Joint IES and ECONPOL policy forum on future perspectives for the EMU

The Institute for European Studies (IES) of the Vrije Universiteit Brussel (VUB) and the EconPol research network co-organised a policy forum on 16 April about the future perspectives for the European Economic and Monetary Union (EMU), as part of the Jean Monnet Chair at IES. 

The future of the EMU is at the core of the reflection on the future of European integration; the debate about its architecture has accompanied the entire evolution of the EU and several proposals have been made in the past. The policy forum stimulated an open, broad and deep discussion on the possible options for the future of the EMU, starting from the assessment of the existing proposals. Three high level speakers, who combine an academic perspective with a direct knowledge of the political context, László Andor, Clemens Fuest, and Vesa Vihriälä, engaged in a rich discussion, chaired by Paolo Pasimeni, on the macroeconomic and political implications of the monetary union and its possible evolution.

The original assumption that the monetary union would lead to political integration has been challenged, as divergences increased in the EU and different cleavages appear: between northern and southern or eastern and western countries, and as a member decides to leave the Union.
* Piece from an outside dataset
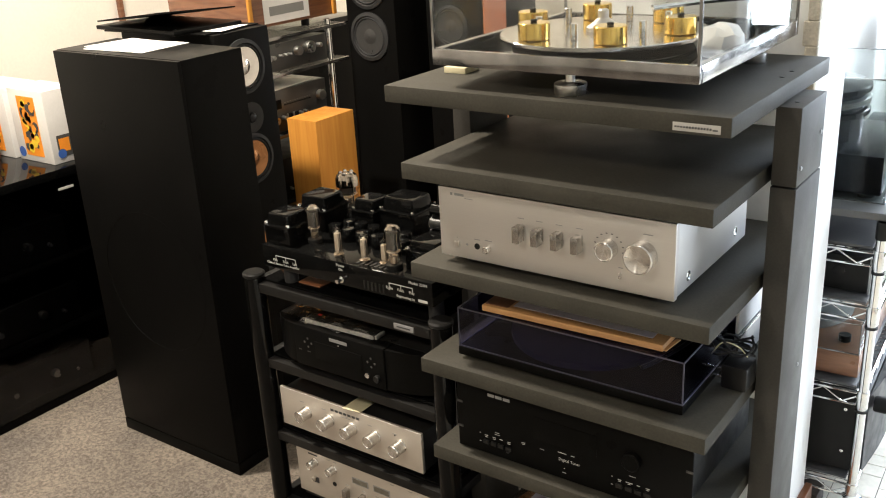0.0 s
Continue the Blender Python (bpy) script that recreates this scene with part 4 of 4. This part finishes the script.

Recent proposals try to bridge the gaps between different visions for the future of the EMU, with an inverse relation between degrees of ambition and of political realism. 

The political sustainability of the monetary union will ultimately depend on the capacity of the people to accept that internal devaluation remains the main adjustment tool, as long as ambitious moves towards common instruments for macroeconomic stabilisation are missing. How long can this last? Some German academics have openly discussed the possibility of establishing an “exit clause” for countries willing to resort to the exchange rate adjustment in case of crisis, others fear that this would lead to self-fulfilling prophecies and increase systemic risk in the currency union.

The current incomplete macroeconomic setup of the EMU, with a common monetary policy but clearly separated fiscal and structural policies at national level, was nevertheless agreed at Maastricht, therefore accepted “as such”; many economists and political leaders, however, claim that the status quo is not sustainable without important reforms to complete its architecture.

Participants did not agree on a single defined set of measures which are both politically feasible and economically sufficient. What they agreed upon, nevertheless, was that the long term sustainability of the monetary union is at stake.